Post by Kamakazie Sith »

Flagg wrote:
Kamakazie Sith wrote:Police decide what is legal or illegal on the spot by understand the laws that govern the police. Laws created by the civilian government and defined/clarified by the courts.

Example 1 - A superior officer orders a subordinate to search a house even though they do not have a warrant and the owner has refused to give consent. The officer is obligated to disobey.

Example 2 - A superior officer orders a subordinate to be part of raid on a drug house. A no knock warrant has been secured. Even though no knock warrants are controversial they are currently legal. The subordinate can NOT disobey this order.

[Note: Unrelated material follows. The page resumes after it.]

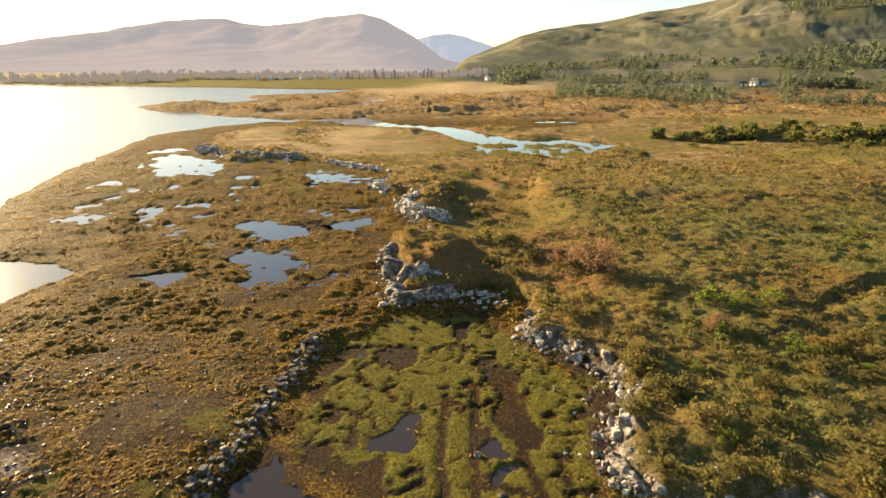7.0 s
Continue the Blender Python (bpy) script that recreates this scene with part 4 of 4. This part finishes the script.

Based on what I've read this is what Simon has been saying and this is what Gaidin has been saying.
I already agreed that no-knock raids have been determined legal, so I don't see why Simon would use that as an example against me because I never said police can or must refuse orders based on moral grounds. And I've not seen him once agree that police must refuse an illegal order. If we are all in agreement as far as both examples go (as I agree with both samples being correct, and would add a third based on the "good faith doctrine") then why the fuck am I still being attacked as if I oppose either? I assume it's just my sunny disposition and because he can get away with it when I'm involved.
I think what happened was we were having an abstract discussion and because of this not really understanding the parameters we each had in our own head. I think we are all saying the same thing.